At this stage in 2004, “some of them were picking out their offices in the West Wing”, he reminded pundits. But despite his bravado, the Republican Party is looking pretty desperate in the run-up to next week’s Congressional elections, when the entire House of Representatives and a third of the Senate are up for grabs. One poll puts the Democrats ahead by 54% to 41%, and they could even regain control of the Senate as well as the House of Representatives. The approval rating for the Republican Congress is just 16%, while voters prefer the Democrats on Iraq and “virtually all the key issues”, except the war on terror, says Leonard Doyle in The Independent. So the Republican fightback is emphasising this issue, while a negative advertising blitz is also designed to galvanise core voters. This could be “the dirtiest election ever”, reckons The Independent.
And while the Democrats have traditionally been plagued by internecine battles, the tables have turned this time. Anger at Congress is palpable, but it comes largely from restless conservatives and Republicans, says
Andrew Sullivan in The Sunday Times. Titan of intellectual conservatism William F Buckley speaks for many when he calls the Iraq war a failure that stems from the lack of a coherent governing philosophy in the White House. More critically for Bush, the “rural heartland” also shows signs of revolt. And fiscal conservatives are “appalled” by massive spending and borrowing. If the Republicans can’t eke out a victory this time, blame conservatives.

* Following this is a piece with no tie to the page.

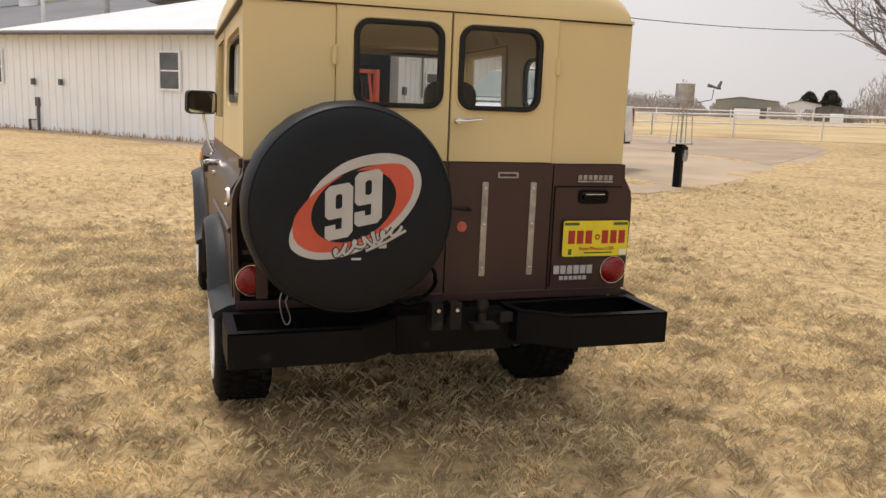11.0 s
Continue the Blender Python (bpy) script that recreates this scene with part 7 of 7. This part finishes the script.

How might a Democratic win affect economic policy? Bush’s generous tax cuts in 2001 and 2003 mean he hasn’t balanced the budget, although “lower marginal tax rates on modest incomes, capital gains and dividends made sense”, says the FT. A strong result for the Democrats would probably mean all of these cuts expiring in 2010. The Democrats’ planned modest increase in the minimum wage “should not have big negative effects on employment”, though the US may well become more protectionist with a Democratic Congress, which could cause “huge” damage. The Republican’s economic record, to put it charitably, is mixed; “the Democrats do not look likely to be a big improvement”.